When it comes to the falling spread, "It's becoming clear the reasoning and that is a Fed that is intent on raising short rates due to their statistical employment and inflation hurdles having been met (and thus backward looking viewpoints) and market worries about how the economy will handle that reflected in the drop in long rates, " Boockvar wrote in a Monday note.
Others say the yield spread is not serving up a yield sign — yet.
The short end of the yield curve is "rising on expectations of tighter monetary policy, while the low end is more correlated to growth ... so I think the case could be made that the curve continues to narrow, " Oppenheimer technical analyst Ari Wald said Monday on CNBC's "Trading Nation."
Yet this doesn't worry Wald, who noted that the yield spread turned fully negative before each of the four most recent recessions.
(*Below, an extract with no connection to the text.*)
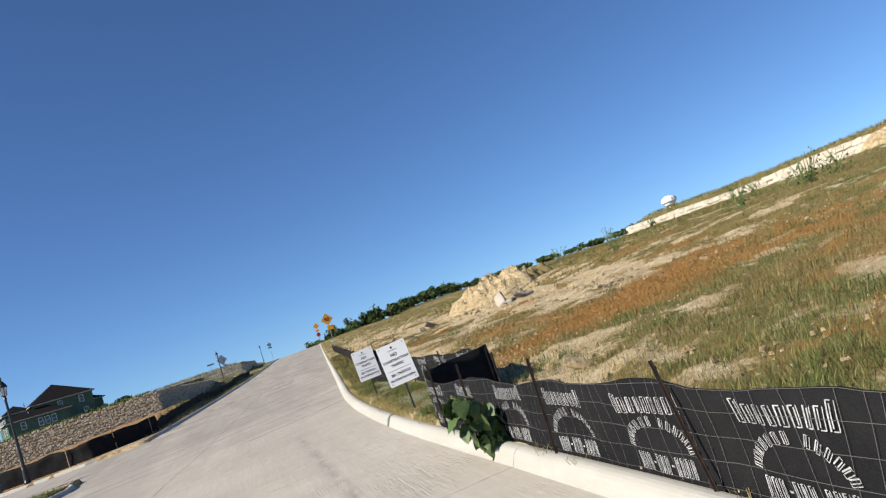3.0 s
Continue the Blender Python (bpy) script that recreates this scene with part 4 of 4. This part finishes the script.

"We don't think the flatter curve is a warning, " he said. "As long as banks can borrow short[-term debt] and lend long[-term debt], we think the economy can do just fine and the stock market can do just fine."
"In fact, the level and direction of the yield curve now looks a lot like it did in 1994 and it looks a lot like it did in 2004 — years where you still wanted to be invested in stocks, " Wald added.
Kevin Caron, a portfolio manager at Washington Crossing Advisors, agreed that only an inverted yield curve would be a real warning signal, and pointed out that a spread at this level has been seen "a couple times already in this recovery, and it didn't indicate anything in the way of a recession."
However, he granted that the decline in the yield curve is telling us something about investor sentiment.
"The flattening ties into the fading of expectations for some kind of fiscal push this year, " Caron said Monday on "Trading Nation." "This is the broader representation of a resetting of expectations, in the United States at least, and the expectation for maybe slower growth than what we expected just after the election."